Happy April Fool's Day!
It's snowing in Evanston, IL. How is that possible? Oh, right, it's April Fool's Day. Fools who think April denotes Spring - well, a little beautiful morning snow nixed the idea of Spring on this rather cold and windy day. Wishing it were a bit warmer so I could enjoy my fingers in the ground, clothes on the line and warmer walks with the puppy.
Today is my first day of blogging. I love to talk so I thought, just a few minutes ago, "Why not blog?" and so here I am.
I am. A mum. A wife. A woman of a certain age. A spirit. Searching. Transforming. Growing. Learning.
On a journey to find my peaceful center, that I know exists but I seem to have misplaced over the last decade or so. Shocking, I know. How can one be without their peaceful center for so long? Well, I can definitely help you with the answer to that question - it's easy really. End a marriage, start a new relationship, get pregnant, miscarry, walk around lost, get pregnant again, birth daughter #2, start running...still running...marry the guy, love the kids, change jobs, open a new business, move said business, keep trying to catch up. See? It's not too hard to understand.
Today's strong desire to begin blogging was set off with me coming into the realization that on the very same day, coming up in August, both of my daughters will begin their new school years. One will be in elementary school and the other, college. They will manage this in two different states and I will not be present for one of their big days. That realization, well, it pretty much sucks.
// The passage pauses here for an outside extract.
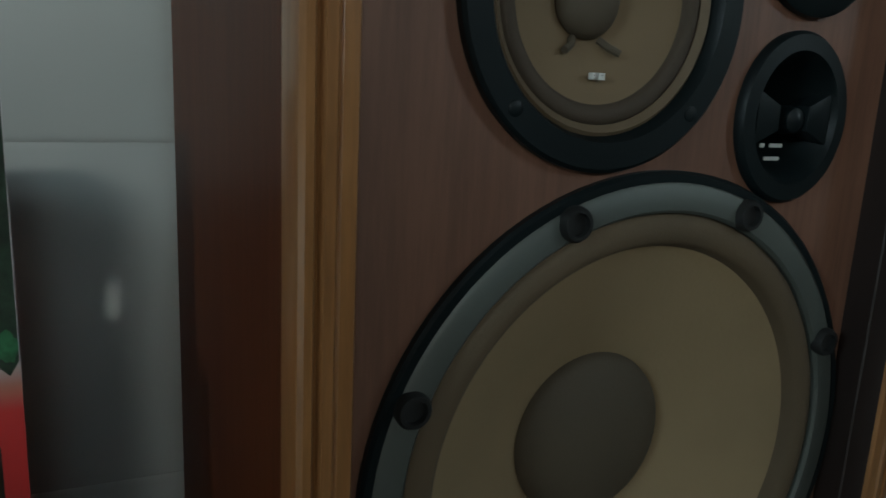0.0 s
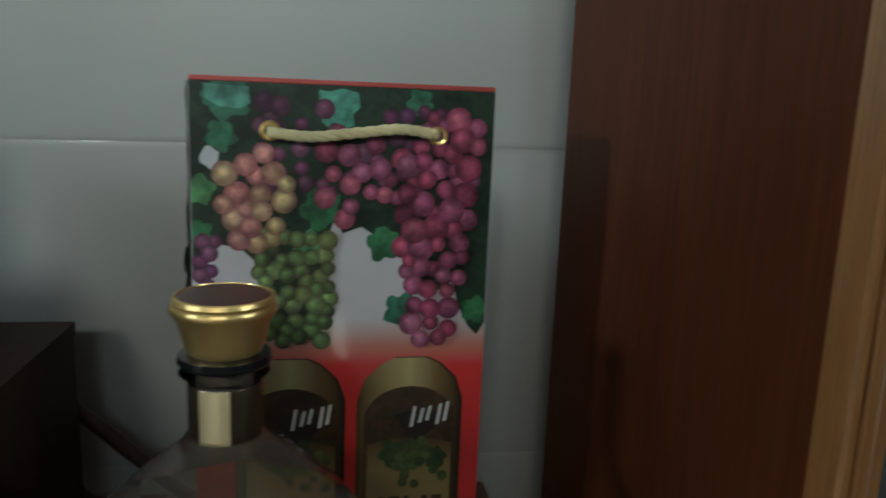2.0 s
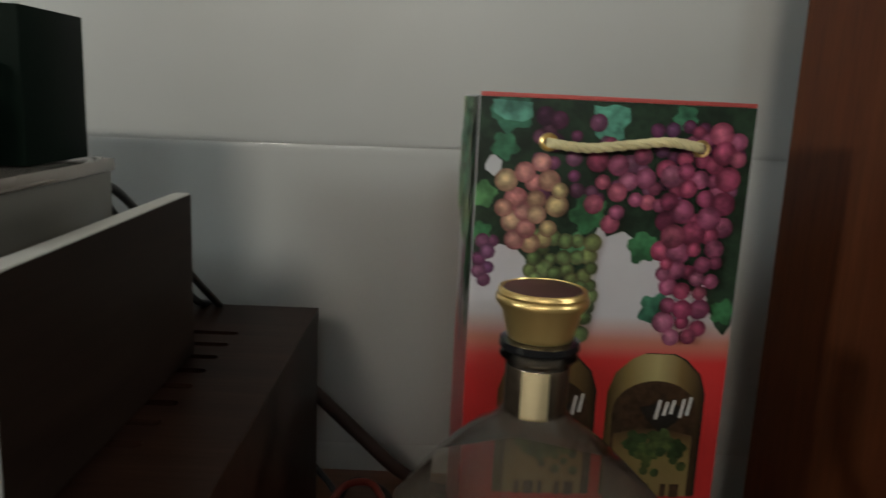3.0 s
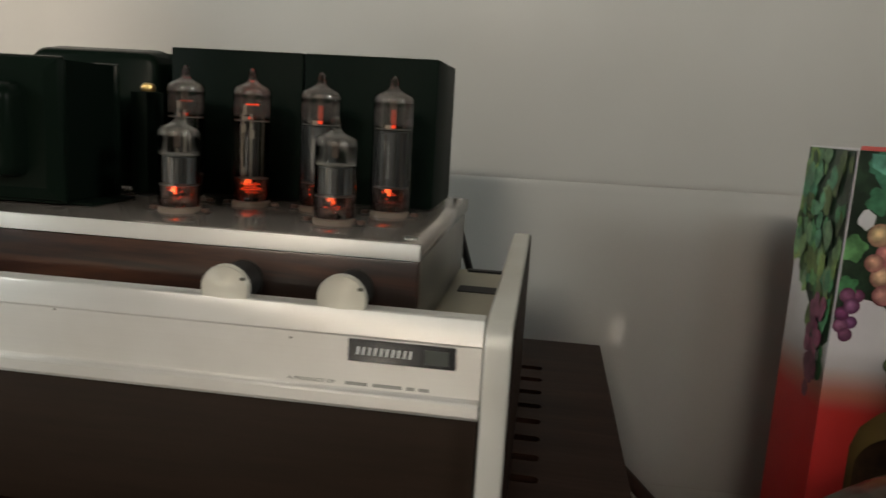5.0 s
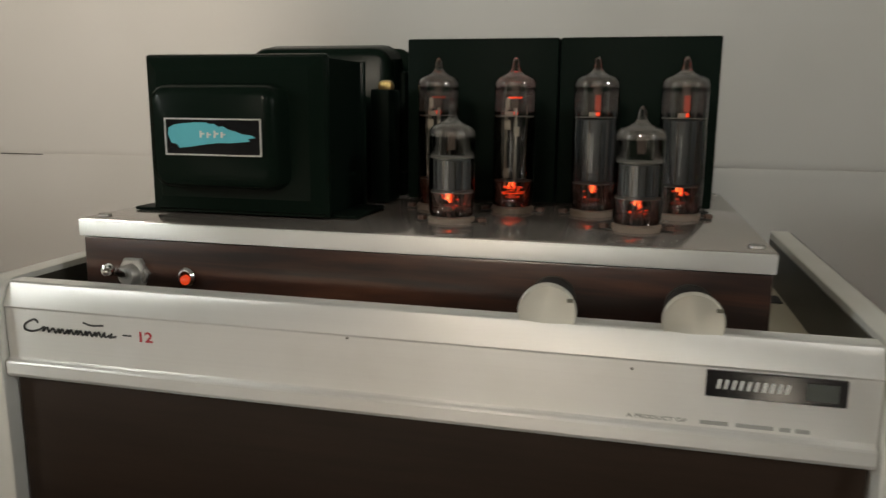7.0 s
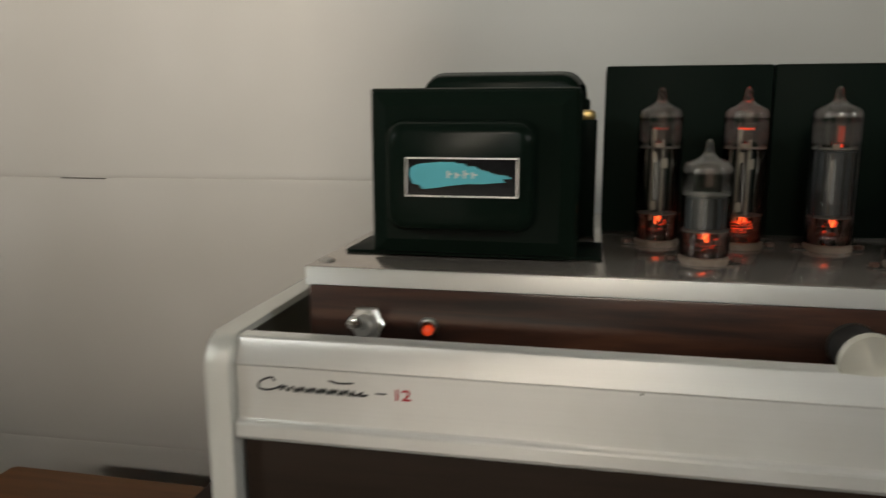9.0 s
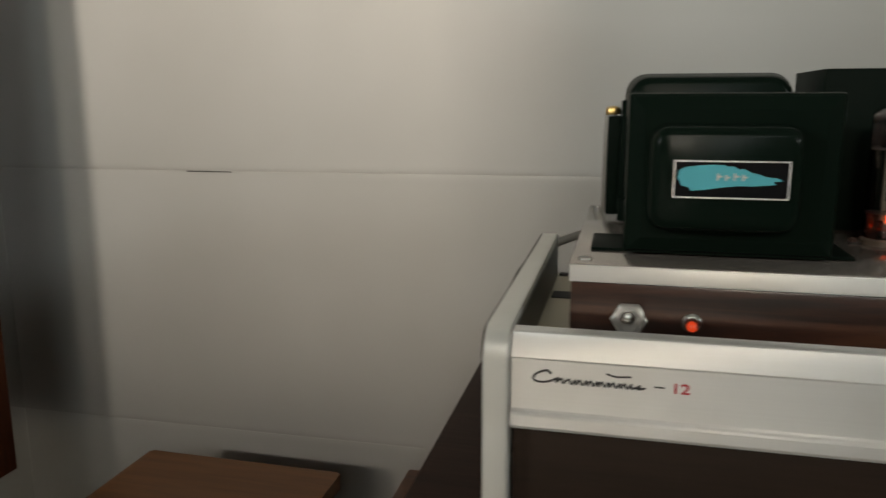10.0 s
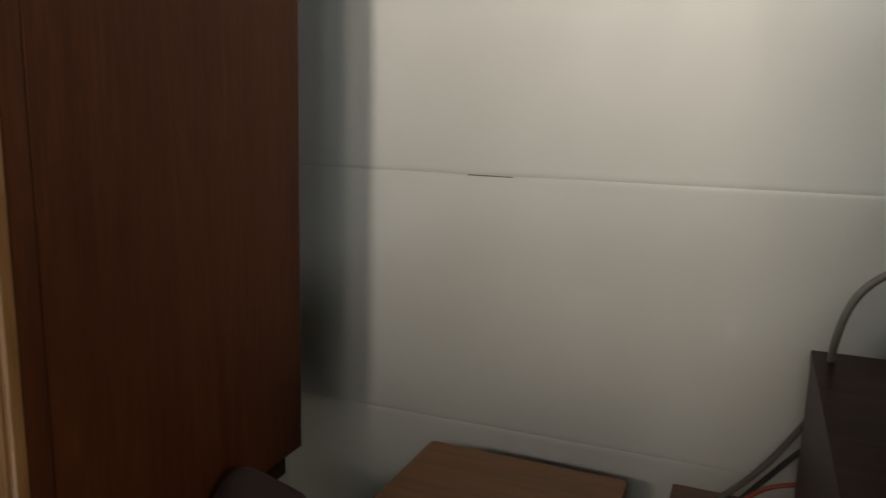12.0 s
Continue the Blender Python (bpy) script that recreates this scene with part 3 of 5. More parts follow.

I get it. Not too many people have a kid in elementary and one in college - but we do exist and I know many parents, like me, who are faced with the exact same situation and nothing can be done about it. Someone will miss out on having their mum present for their big day. Me thinks it will have to be the younger one. Her Daddio will be present, so there's that comforting thought. Except - he doesn't brush hair, he is super lenient, doesn't follow house rules very well - in short, he's not me. He is great at breakfast but not clean-up. He can pack a mean lunch, but once again, there's the clean-up issue. Dinner is not an issue - he'll just take the 8 out to eat. :D All in all, he's amazing. And, I know I can count on him to make it all wonderful in my absence. But who wants to have to miss out on any moment of their lives?
The 18 will be happy to have me all to herself. We'll drive 2 days to get to her new school and home; we'll have fun and sadness all mixed up along the way as well. Tears and laughter - some of the best medicine I know.
Just when the heck did I grow up? I think I missed that transitional moment - can I have a do over?